- What is required:
Filter this data down to the lines that hold "part", and copy them.

- Material:
──────────

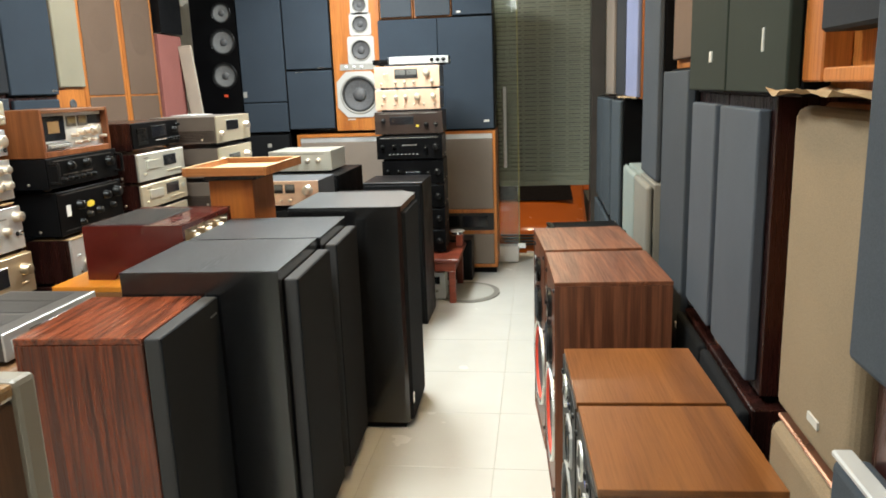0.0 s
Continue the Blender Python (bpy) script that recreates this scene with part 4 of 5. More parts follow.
for y0, z, w in ((2.15, 1.0965, 0.45), (2.13, 0.9085, 0.50), (2.125, 0.7365, 0.51)):
    c = thing("cardboard_sheet", pose(-1.345, y0, z, 0, 0, 90.5), "thin cardboard sheet laid between stacked units", "cardboard", "cardboard spacers")
    b2 = box(bmesh.new(), -0.001, w - 0.02, -0.004, 0.33, -0.0025, 0.0015)
    part("sheet", b2, M_CARD, c)

# stack with the wooden cassette deck
bench(2.70, 3.23, -1.285, 0.40)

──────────

- Task solution:
Continue the Blender Python (bpy) script that recreates this scene with part 4 of 5. More parts follow.
    part("sheet", b2, M_CARD, c)